Nintendo Cautions Against Generative AI in First-Party Game Development
Nintendo has flagged generative AI as a risk to intellectual property and creative integrity in its first-party game development pipeline.

Nintendo has drawn a clear line on generative AI, signaling to engineers, designers, and localization teams that broad adoption of the technology in first-party game development is not consistent with how the company wants to build its products. The core concerns are intellectual property exposure and a belief that Nintendo's creative processes should remain human-driven.
The IP concern is not abstract. Generative AI tools trained on third-party data carry real legal uncertainty about what those models have ingested and what rights attach to the content they produce. For a company whose franchises, Zelda, Mario, Metroid, represent decades of meticulously controlled creative output, contaminating that pipeline with AI-generated material is a compliance and brand risk Nintendo apparently judges as not worth taking.

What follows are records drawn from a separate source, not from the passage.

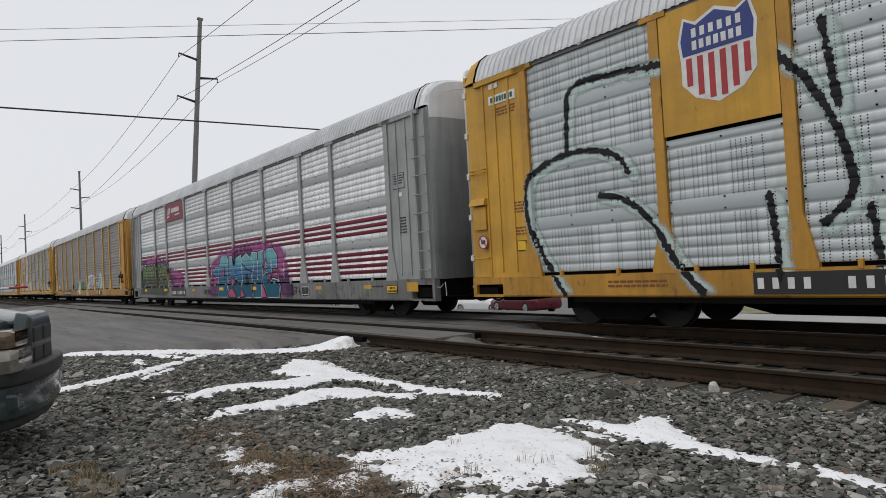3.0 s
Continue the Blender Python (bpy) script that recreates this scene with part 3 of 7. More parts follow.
        part("hood_lip", tube(lip, 0.022), BLACK_STEEL, car)
        part("header", boxed(*sorted((e * 11.8, e * 13.3)), -SIDE - 0.012, -SIDE + 0.08, top - 0.09, top + 0.03, bevel=0.01), end_mat, car)
        if e in ladders:
            ladder(car, e * 13.36, foot + 0.02, top - 0.05, end_mat)
        # coupler and gear
        bm = bmesh.new()
        box(bm, *sorted((e * (END - 0.1), e * (END + 0.55))), -0.16, 0.16, 0.72, 1.0, 0.03)
        box(bm, *sorted((e * (END + 0.25), e * (END + 0.68))), -0.22, 0.22, 0.66, 1.06, 0.06)
        part("coupler", bm, TRUCK_STEEL, car)
        hose = [(e * (END + 0.05), -0.5, 0.62), (e * (END + 0.12), -0.5, 0.52), (e * (END + 0.22), -0.49, 0.44), (e * (END + 0.34), -0.47, 0.40), (e * (END + 0.48), -0.44, 0.41), (e * (END + 0.6), -0.42, 0.45)]
        part("air_hose", tube(hose, 0.024, 8), BLACK_STEEL, car)
        lever = [(e * (END - 0.2), -1.42, 0.78), (e * (END + 0.1), -1.42, 0.74), (e * (END + 0.14), -1.3, 0.86), (e * (END + 0.16), -1.3, 0.55)]
        part("cut_lever", tube(lever, 0.010), INK_WHITE, car)
        # draft pocket, striker and pipes that close the space between the cars
        part("striker", boxed(*sorted((e * (END - 0.5), e * (END + 0.12))), -0.55, 0.55, 0.40, foot - 0.1, bevel=0.03), BLACK_STEEL, car)
        pipe = [(e * (END - 0.3), -1.2, 0.60), (e * (END + 0.1), -1.15, 0.52), (e * (END + 0.18), -0.8, 0.50), (e * (END + 0.16), -0.4, 0.56)]
        part("train_pipe", tube(pipe, 0.03, 8), BLACK_STEEL, car)
        part("end_sill", boxed(*sorted((e * (END - 0.12), e * (END + 0.08))), -1.34, 1.34, foot - 0.42, foot - 0.02, bevel=0.02), BLACK_STEEL, car)
        part("step_pocket", boxed(*sorted((e * 12.95, e * 13.5)), -SIDE + 0.05, -SIDE + 0.12, foot - 0.42, foot - 0.14), BLACK_STEEL, car)
    # hand-brake gear at the leading end
    if brake:
        bm = bmesh.new()
        box(bm, 12.12, 12.42, -SIDE - 0.12, -SIDE + 0.03, foot + 0.62, foot + 0.85, 0.02)
        rod(bm, (12.27, -SIDE - 0.16, foot + 0.73), (12.27, -SIDE - 0.1, foot + 0.73), 0.10, 0.12, 12)
        rod(bm, (12.27, -SIDE - 0.2, foot + 0.73), (12.27, -SIDE - 0.16, foot + 0.73), 0.04, None, 8)
        rod(bm, (12.20, -SIDE - 0.1, foot + 0.66), (12.12, -SIDE - 0.12, foot + 0.30), 0.016, None, 6)
        rod(bm, (12.40, -SIDE - 0.06, foot + 0.80), (12.40, -SIDE - 0.06, foot + 0.36), 0.018, None, 6)
        box(bm, 12.34, 12.50, -SIDE - 0.08, -SIDE + 0.03, foot + 0.36, foot + 0.48, 0.015)
        rod(bm, (12.27, -SIDE - 0.05, foot + 0.8), (12.27, -SIDE - 0.08, foot + 1.02), 0.035, 0.02, 8)
        rod(bm, (12.27, -SIDE - 0.08, foot + 0.98), (12.5, -SIDE - 0.05, foot + 0.72), 0.012, None, 6)
        part("hand_brake", bm, BRAKE_GREASE, car, "greasy hand-brake gear box")
        part("brake_bracket", boxed(11.82, 12.2, -SIDE - 0.04, -SIDE + 0.03, foot + 0.55, foot + 0.69, bevel=0.012), end_mat, car)
    rolling = []
    for x in (-truck_x, truck_x):
        rolling += truck(car, x, 0.42)
    return car, rolling


cars, rolling_wheels = [], []


def coupled(k, made):
    car, wheels = made
    cars.append((k, car))
    rolling_wheels.extend(wheels)
    car.matrix_basis = pose(START - PITCH * k, TRACK_Y, 0)
    return car


car_a = coupled(0, car_carrier("car carrier with silver perforated screens, mustard posts and pink graffiti", 0.96, 4.88, 0.52, YELLOW, YELLOW, SCREEN, ROOF_METAL, YELLOW, YELLOW, bow=0.15))
car_b = coupled(1, car_carrier("yellow and silver car carrier with white outlined graffiti", 0.93, 4.90, 0.54, YELLOW, YELLOW, SCREEN, ROOF_METAL, YELLOW_NEW, WHITE_DOOR, plate_bay=True, hood=YELLOW_NEW, ladders=(), track=YELLOW_NEW))
car_c = coupled(2, car_carrier("grey car carrier with maroon stripes and blue graffiti", 0.95, 4.84, 0.44, GREY_PAINT, GREY_SILL, SCREEN_STRIPED, ROOF_METAL, GREY_PAINT, GREY_PAINT, hood=WHITE_PAINT, brake=False, bow=0.2, split=-0.25, track=GREY_PAINT))
car_d = coupled(3, car_carrier("weathered car carrier with brown-grey screens and yellow posts", 0.95, 4.88, 0.54, YELLOW_NEW, YELLOW_OLD, SCREEN_BROWN, ROOF_METAL, YELLOW, YELLOW, hood=WHITE_PAINT, seams=False, bow=0.2))


def fresh_bays(i, j):
    return SCREEN_NEW if i == 2 or (j == 0 and i in (0, 3)) else SCREEN_FINE


car_e = coupled(4, car_carrier("clean yellow car carrier with fine grey screens and a white roof", 1.0, 4.96, 0.66, YELLOW_NEW, YELLOW_NEW, SCREEN_FINE, ROOF_WHITE, YELLOW_NEW, YELLOW_NEW, kind="fine", screen_of=fresh_bays, plate_bay=True, hood=WHITE_PAINT, bow=0.2, split=-0.25, seams=False, truck_x=9.72, track=YELLOW_NEW))
car_f = coupled(5, car_carrier("silver-screened car carrier with yellow ends far down the train", 0.98, 4.90, 0.6, GREY_PAINT, YELLOW, SCREEN, ROOF_WHITE, YELLOW, YELLOW, hood=WHITE_PAINT))
car_g = coupled(6, car_carrier("silver car carrier with a small maroon plate far down the train", 0.96, 4.88, 0.54, YELLOW, YELLOW, SCREEN, ROOF_METAL, YELLOW, YELLOW))
for k in (7, 8):
    far = copy_thing(car_f if k % 2 else car_g, pose(START - PITCH * k, TRACK_Y, 0))
    cars.append((k, far))


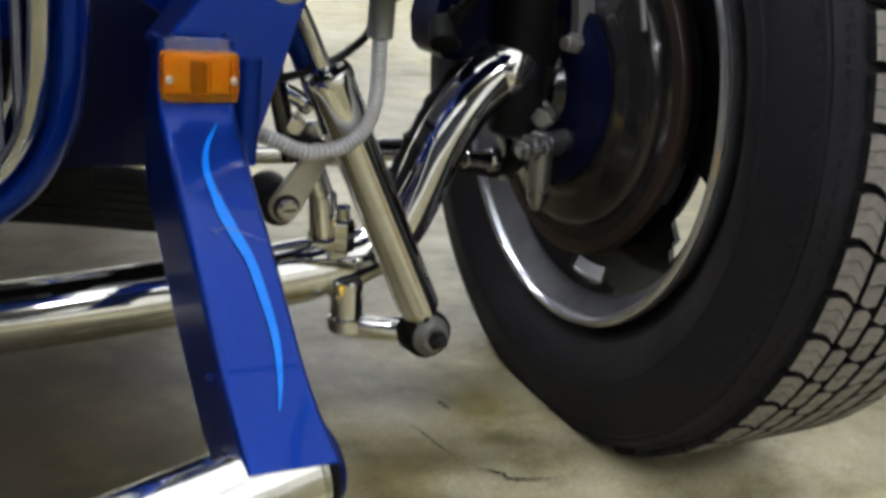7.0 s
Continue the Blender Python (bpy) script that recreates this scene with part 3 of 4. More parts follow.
def bracket(s):
    br = empty("bumper_bracket", (0, 0, 0), car)
    vs, fs, m = [], [], 16
    for i, (p, w) in enumerate(zip(SIDE, WIDE)):
        d = (SIDE[min(i + 1, len(SIDE) - 1)] - SIDE[max(i - 1, 0)]).normalized()
        back = Vector((0, -d.y, d.x))
        u = i / (len(SIDE) - 1)
        fl = 0.020 + 0.026 * min(1, max(0, (u - 0.12) / 0.5))
        fi = 0.020 + 0.040 * min(1, max(0, (u - 0.12) / 0.22)) - 0.012 * max(0, (u - 0.34) / 0.66)
        xo, xi = w.x, w.y
        for x, dd in [(xo, fl), (xo, 0.0045), (xo, 0.0022), (xo - 0.0008, 0.0008), (xo - 0.0022, 0), (xo - 0.0040, 0), (xi + 0.0040, 0), (xi + 0.0022, 0), (xi + 0.0008, 0.0008), (xi, 0.0022), (xi, 0.0045), (xi, fi), (xi + 0.0025, fi), (xi + 0.0025, 0.0045), (xo - 0.0025, 0.0045), (xo - 0.0025, fl)]:
            vs.append(Vector((x, p.x, p.y)) + back * dd)
    n = len(SIDE) - 1
    for i in range(n):
        fs += [(i * m + k, i * m + (k + 1) % m, (i + 1) * m + (k + 1) % m, (i + 1) * m + k) for k in range(m)]
    fs += [tuple(range(m)), tuple(n * m + k for k in range(m))]
    part("arm", (vs, fs), BLUE, br, "blue painted channel arm", s=s)
    out = [(0.270, 0.262), (0.264, 0.30), (0.2635, 0.326), (0.267, 0.331), (0.278, 0.344), (0.314, 0.389), (0.321, 0.3965), (0.331, 0.399), (0.36, 0.397), (0.405, 0.392), (0.428, 0.390),
           (0.428, 0.3835), (0.400, 0.380), (0.380, 0.3745), (0.368, 0.3735), (0.360, 0.370), (0.354, 0.361), (0.319, 0.266), (0.316, 0.262)]
    lean = lambda a, z, d: (a, YB + 0.015 + 0.10 * (z - ZB) + 0.10 * (a - 0.29) + d, z - 0.0015)
    part("face_plate", plate(out, lean, 0.006, 0.0012), BLUE, br, "blue painted gusset plate", s=s)
    top = [(0.2665, 0.3305), (0.278, 0.3445), (0.3135, 0.3895), (0.321, 0.3972), (0.331, 0.3998), (0.36, 0.3978)]
    vs, fs = [], []
    for a, z in top:
        x, y, zz = lean(a, z, 0)
        vs += [(x, y + 0.001, zz), (x - 0.002, y + 0.036, zz + 0.002), (x, y + 0.036, zz - 0.002), (x + 0.001, y + 0.003, zz - 0.004)]
    for i in range(len(top) - 1):
        fs += [(4 * i + k, 4 * i + (k + 1) % 4, 4 * i + 4 + (k + 1) % 4, 4 * i + 4 + k) for k in range(4)]
    fs += [(0, 1, 2, 3), tuple(4 * (len(top) - 1) + k for k in range(4))]
    part("top_flange", (vs, fs), BLUE, br, s=s)
    part("side_flange", tube([(0.3145, 0.186, 0.264), (0.316, 0.1865, 0.295), (0.3165, 0.187, 0.326)], 0.0028, 8, flat=(1, 2.5)), BLUE, br, s=s)
    part("pivot_washer", cyl((0.341, 0.204, 0.371), (0.341, 0.1995, 0.371), 0.0158, 36), ZINC, br, "dull zinc washer", s=s)
    part("pivot_bolt", join(hexnut((0.341, 0.200, 0.371), (0.341, 0.193, 0.371), 0.0088), cyl((0.341, 0.195, 0.371), (0.341, 0.192, 0.371), 0.0065, 20)), ZINC, br, "dull zinc hexagon bolt", s=s)
    for y, z, x in ((0.010, 0.2245, 0.2925), (-0.0245, 0.1870, 0.2945)) if s < 0 else ():
        part("dome_nut", revolve([(0, 0), (0.0085, 0), (0.0085, 0.002), (0.006, 0.003), (0.006, 0.0065), (0.0045, 0.0095), (0, 0.011)], (x, y, z), (1, 0, 0), 24), CHROME, br, "chrome dome nut", s=s)
    if s > 0:
        part("inner_bolt", bolt((0.2565, 0.009, 0.2195), (-1, 0, 0), 0.0030, 0.0040), DARKBLUE, br, "painted inner bolt", s=s)
    if s > 0:
        line = [(0.285, 0.1338), (0.2766, 0.1182), (0.2728, 0.1022), (0.2738, 0.085), (0.2771, 0.0655), (0.2807, 0.0478), (0.2821, 0.0284), (0.2823, 0.0104), (0.2799, -0.0058), (0.2764, -0.0178)]
        fine = [(0.2718, 0.087), (0.2726, 0.0741), (0.2762, 0.0582), (0.2804, 0.0435), (0.2828, 0.031), (0.283, 0.0205)]
    else:
        line = [(0.287, 0.1356), (0.2816, 0.1217), (0.2775, 0.1057), (0.2767, 0.0898), (0.2784, 0.0644), (0.2787, 0.0412), (0.2776, 0.0224), (0.2752, 0.0049), (0.2718, -0.0087), (0.2676, -0.0197)]
        fine = [(0.2807, 0.1225), (0.275, 0.1038), (0.2716, 0.0863), (0.2722, 0.0643), (0.2744, 0.0412), (0.2758, 0.0224), (0.2755, 0.0113)]
    if s > 0:
        marks = [[(0.267, 0.0640), (0.2744, 0.0660), (0.2814, 0.0622), (0.291, 0.0570)], [(0.2738, 0.0905), (0.2752, 0.0874), (0.2772, 0.0828)], [(0.2670, 0.0672), (0.2700, 0.0625)]]
    else:
        marks = [[(0.2900, 0.0560), (0.2820, 0.0585), (0.2741, 0.0592), (0.2660, 0.0610)], [(0.2850, 0.0790), (0.2760, 0.0730), (0.2680, 0.0660)], [(0.2700, 0.0520), (0.2660, 0.0530)]]
    for k, pts in enumerate(marks):
        sm = [arm_at(q.x, q.y) for q in spline([(x, y, 0) for x, y in pts], 6)]
        part("scuff", ribbon(sm, [0.00025 + 0.0007 * math.sin(math.pi * i / (len(sm) - 1)) for i in range(len(sm))], (0, 0.86, 0.51), (0, -0.51, 0.86), 0.0004), SCUFF, br, "pale scuff in the paint", s=s)
    for nm, pts, wide in (("stripe", line, 0.0044), ("fine_stripe", fine, 0.0013)):
        sm = [arm_at(q.x, q.y) for q in spline([(x, y, 0) for x, y in pts], 8)]
        ws = [wide * math.sin(math.pi * min(1, 0.04 + 0.93 * i / (len(sm) - 1))) ** 0.8 + 0.0002 for i in range(len(sm))]
        part(nm, ribbon(sm, ws, (1, 0, 0), (0, -0.51, 0.86), 0.0003), STRIPE, br, "light blue pinstripe", s=s)
    return br


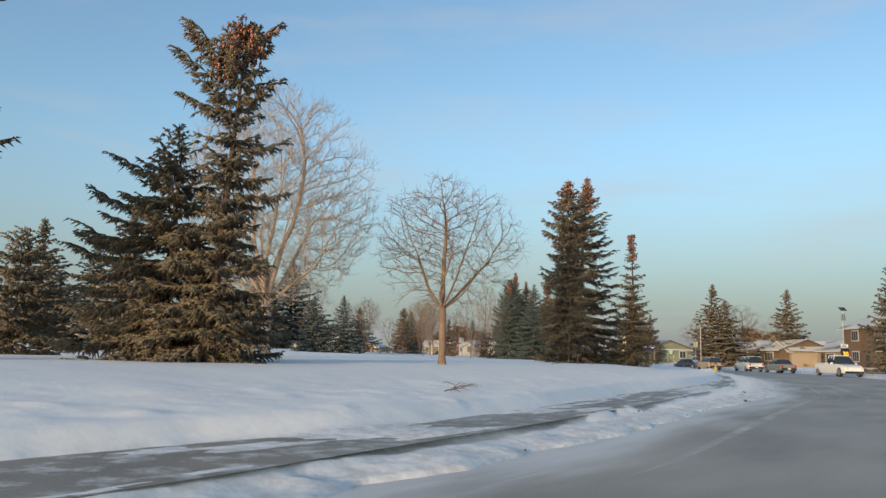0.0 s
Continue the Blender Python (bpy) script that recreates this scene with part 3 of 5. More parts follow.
def spruce_meshes(height, radius, shape, seed, detail=1.0, needle=None, cones=0.0, droop=1.0, sparse=0.0, upsweep=0.0, tier=1.0, limbs=()):
    """Trunk, crown and cones of one spruce standing on z = 0: whorls of plume-like boughs with turned-up tips.
    limbs adds single stray boughs: (height share, azimuth in degrees, length, rise)."""
    g = np.random.default_rng(seed)
    prof = np.array(SHAPES[shape])
    P, Q, R = [], [], []
    SP, SQ, SR = [], [], []
    CP, CQ = [], []
    near = detail > 0.7
    up_axis = np.array([0, 0, 1.0])
    ph = g.uniform(0, 6.28, 4)

    def lobes(az, h):
        """Uneven reach of the crown round the trunk and up it."""
        return 1 + 0.13 * math.sin(2 * az + ph[0] + 0.9 * h) + 0.10 * math.sin(3 * az + ph[1] - 1.6 * h) + 0.09 * math.sin(az + ph[2] + 0.5 * h) + 0.07 * math.sin(5 * az + ph[3] + 2.3 * h)

    def bough(h, az, L, f, rise, inner=False):
        out = np.array([math.cos(az), math.sin(az), 0])
        side = np.array([-math.sin(az), math.cos(az), 0])
        up0 = np.interp(f, [0, 0.12, 0.3, 0.55, 0.75, 0.9, 1], [-0.34, -0.26, -0.15, 0.01, 0.22, 0.52, 0.95]) + g.normal() * 0.08 + rise
        dr = droop * np.interp(f, [0, 0.5, 1], [0.34, 0.34, 0.12])
        lift = np.interp(f, [0, 0.5, 1], [0.42, 0.44, 0.16]) * g.uniform(0.7, 1.25)
        bend = side * g.normal() * 0.10
        root = np.array([0, 0, h + g.normal() * 0.05])

        def at(t):
            t = np.asarray(t)[:, None]
            return root + out * L * t + bend * L * t ** 2 + up_axis * L * (up0 * t - dr * t ** 2 + lift * t ** 3)

        small = min(1, 0.35 + L * 0.8)
        m = max(2, int(L / 0.4))
        ts = np.linspace(0.05, 1.0, m + 1)
        pp = at(ts)
        P.append(pp[:-1]), Q.append(pp[1:] + (pp[1:] - pp[:-1]) * 0.3), R.append(np.full(m, min(0.06, 0.018 + 0.05 * L) + (0 if near else 0.03) * min(1, L)))
        gap = 0.20 / detail ** 0.7
        ns = max(2, int(L * 0.9 / gap))
        tk = np.clip(np.repeat(np.linspace(0.16, 0.98, ns), 2) + g.normal(size=2 * ns) * 0.02, 0.05, 1)
        sg = np.tile([1.0, -1.0], ns)
        b = at(tk)
        ls = np.minimum((0.27 * L * (1 - 0.62 * tk) + min(0.17, 0.05 + 0.08 * L)) * g.uniform(0.7, 1.25, 2 * ns), 0.68)
        wa = g.uniform(0.40, 0.85, 2 * ns)
        d = out[None] * np.cos(wa)[:, None] + side[None] * (sg * np.sin(wa))[:, None]
        d[:, 2] = g.normal(size=2 * ns) * 0.12 - 0.16 * droop + (0.30 + 0.3 * f) * tk ** 2
        P.append(b), Q.append(b + d * ls[:, None]), R.append((0.034 + 0.045 * ls / (1 + ls) + (0 if near else 0.05)) * small)
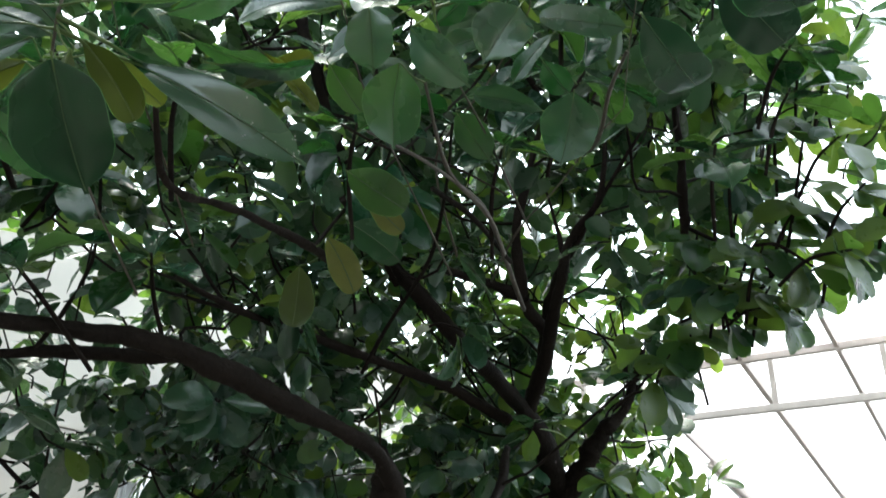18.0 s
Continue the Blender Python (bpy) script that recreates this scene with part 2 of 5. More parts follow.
DARK = material("dark_steel", (0.03, 0.03, 0.035), 0.5, vary=0.2)
SOFFIT = material("soffit_board", (0.62, 0.60, 0.57), 0.65, vary=0.06, scale=4, bump=0.1)
PLASTER = material("grey_plaster", (0.22, 0.22, 0.25), 0.85, vary=0.12, scale=5)
GROUND = material("ground_tiles", (0.12, 0.112, 0.10), 0.85, vary=0.25, scale=8)
ROOFING = leaf_material("roof_sheet", (0.74, 0.74, 0.75), (0.80, 0.785, 0.805), rough=0.4, through=0.85, hue=0.0, blotch=0.05)
PLASTIC = material("clear_plastic", (0.78, 0.79, 0.81), 0.13, metal=1.0, vary=0.05, scale=30, bump=0.5)
PLASTIC.node_tree.nodes["Principled BSDF"].inputs["Alpha"].default_value = 0.62
BAMBOO = material("yellow_cane", (0.42, 0.30, 0.08), 0.5, vary=0.2, scale=40)
WATER = material("water", (0.95, 0.95, 0.95), 0.14, vary=0.02, bump=0)
WATER.node_tree.nodes["Principled BSDF"].inputs["Transmission Weight"].default_value = 0.7
WATER.node_tree.nodes["Principled BSDF"].inputs["IOR"].default_value = 1.33
CLOTH = material("turquoise_cloth", (0.05, 0.35, 0.45), 0.8, vary=0.2, scale=60)
WHITE = material("white_plastic", (0.75, 0.75, 0.74), 0.4, vary=0.05)


# ---- building blocks ----
def mesh_ob(name, verts, faces, mat, parent=None, label="", smooth=True, spots=None):
    me = bpy.data.meshes.new(name)
    me.from_pydata(verts, [], faces)
    if smooth:
        me.polygons.foreach_set("use_smooth", [True] * len(me.polygons))
    me.materials.append(mat)
    if spots:                                   # across and along a blade, for each vertex
        layer = me.uv_layers.new(name="blade")
        layer.data.foreach_set("uv", [c for k in range(len(me.loops)) for c in spots[me.loops[k].vertex_index]])
    me.update()
    ob = new(name, me)
    ob.parent = parent
    if label:
        tagged(ob, label)
    return ob


def part(name, bm, mat, parent, label=""):
    me = bpy.data.meshes.new(name)
    bm.to_mesh(me)
    bm.free()
    me.materials.append(mat)
    ob = new(name, me)
    ob.parent = parent
    if label:
        tagged(ob, label)
    return ob


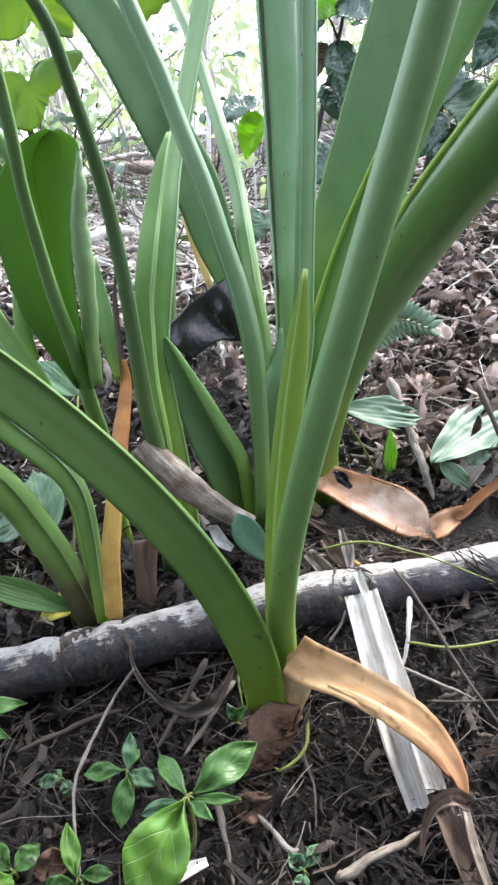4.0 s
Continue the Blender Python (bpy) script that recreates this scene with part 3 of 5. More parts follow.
# ---- the fallen stalk ----
def fallen_stalk():
    pts = [(-0.75, 0.50, -0.008), (-0.349, 0.619, 0.011), (-0.255, 0.643, 0.021), (-0.158, 0.667, 0.033), (-0.007, 0.705, 0.046), (0.106, 0.731, 0.049), (0.319, 0.806, 0.050), (0.62, 0.90, 0.10)]
    ob = thing("fallen_stalk", pts[3], "weathered grey fallen stalk lying on the soil, bark peeling", "log")
    line = curve(pts, 70)
    r = np.linspace(0.0285, 0.0262, 70) + 0.0012 * np.sin(np.linspace(0, 25, 70))
    verts, faces, uvs = skin(tube(line, r, 24, (0.1, 0.2, 1), 0.16, 3))
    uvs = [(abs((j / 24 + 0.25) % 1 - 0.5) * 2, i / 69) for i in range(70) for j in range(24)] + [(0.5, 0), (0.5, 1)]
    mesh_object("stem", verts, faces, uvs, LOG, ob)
    r2 = random.Random(4)
    t, s, up = frames(line, (0.1, 0.2, 1))
    for at, spread, count in ((0.285, 0.030, 9), (0.33, 0.012, 4), (0.615, 0.040, 9)):
        for k in range(count):
            i = int(at * 69)
            a0, start, slant = r2.uniform(-0.7, 1.4), r2.gauss(0, spread * 0.6), r2.gauss(0, 0.012)
            loop = [line[i] + t[i] * (start + slant * q + r2.gauss(0, 0.0015)) + (0.0279 + 0.0012 * r2.random()) * (math.cos(a0 + q * 0.9) * s[i] + math.sin(a0 + q * 0.9) * up[i]) for q in np.linspace(0, 1, 6)]
            w = r2.uniform(0.0008, 0.005)
            ribbon("bark_shred", loop, (0.0006, w, w * 0.7, 0.0004), math.cos(a0 + 0.45) * s[i] + math.sin(a0 + 0.45) * up[i], -0.1, 0.0007, GRIME if k % 3 else TWIG_DARK, ob, "", 12, 0.5, k)
    for k, (at, reach) in enumerate(((0.268, 3), (0.292, 2), (0.60, 3), (0.355, 1))):
        i = int(at * 69)
        ends = curve(line[i - reach:i + reach + 1], 30)
        rings = tube(ends, (0.0235, 0.0235), 48, (0.1, 0.2, 1))
        for m, ring in enumerate(rings):
            ease = math.sin(math.pi * m / 29) ** 0.5
            for n, v in enumerate(ring):
                swell = 0.5 * noise.noise(Vector(v) * 55) + 0.4 * noise.noise(Vector(v) * 140) + 0.25 * noise.noise(Vector(v) * 330)
                ring[n] = ends[m] + (v - ends[m]) * (1 + ease * (0.13 + 0.30 * swell))
        mesh_object("grime_clump", *skin(rings), GRIME, ob, "dark fibrous dirt caked on the stalk")
    for k in range(9):
        w = r2.uniform(-1, 1)
        strand = [np.array((0.142, 0.735, 0.084)) + (0.012 * w, 0, 0.004 * k % 0.01), np.array((0.174, 0.725, 0.063)) + (r2.gauss(0, 0.008), 0, r2.gauss(0, 0.008)), np.array((0.204, 0.720, 0.049)) + (r2.gauss(0, 0.012), 0, r2.gauss(0, 0.009)), np.array((0.233, 0.715, 0.039)) + (r2.gauss(0, 0.02), 0, r2.gauss(0, 0.010))]
        ribbon("bark_shred", strand, (0.0006, 0.002, 0.003, 0.0006), (0.1, -0.6, 0.8), 0.4, 0.0008, TWIG_OWN, ob, "", 14, 0.4, k)
    return ob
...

The preference for human-driven development reflects something deeper about Nintendo's internal culture. The company has long operated on a quality-first standard that traces back to Shigeru Miyamoto's insistence that hardware and software ship only when they are ready. Generative AI, by design, optimizes for plausible output at speed; that is roughly the opposite of what drives a company that delayed Breath of the Wild and still considers the decision correct.
For localization staff in particular, the AI caution carries specific weight. Nintendo's localization teams have historically been given unusual latitude to adapt, not just translate, its games for Western audiences. The wit and cultural texture in games like Paper Mario or the Ace Attorney series reflect deliberate human choices that would be difficult to preserve if generative tools were inserted into the workflow. A policy that protects that creative space is, in practice, a statement about what kind of work the company values.
None of this means Nintendo has foreclosed all uses of AI across its operations. The company's signal is specifically about first-party development, the games that carry the Nintendo name directly. What it does mean is that employees working on those titles should not assume AI-assisted tooling will be normalized any time soon, and that proposals to introduce such tools will face a high internal bar.
For an industry that has moved aggressively toward AI integration in QA, asset generation, and dialogue scripting, Nintendo's posture is a meaningful outlier. It also reflects a company that has survived long enough to be skeptical of every technology wave that promised to transform game development.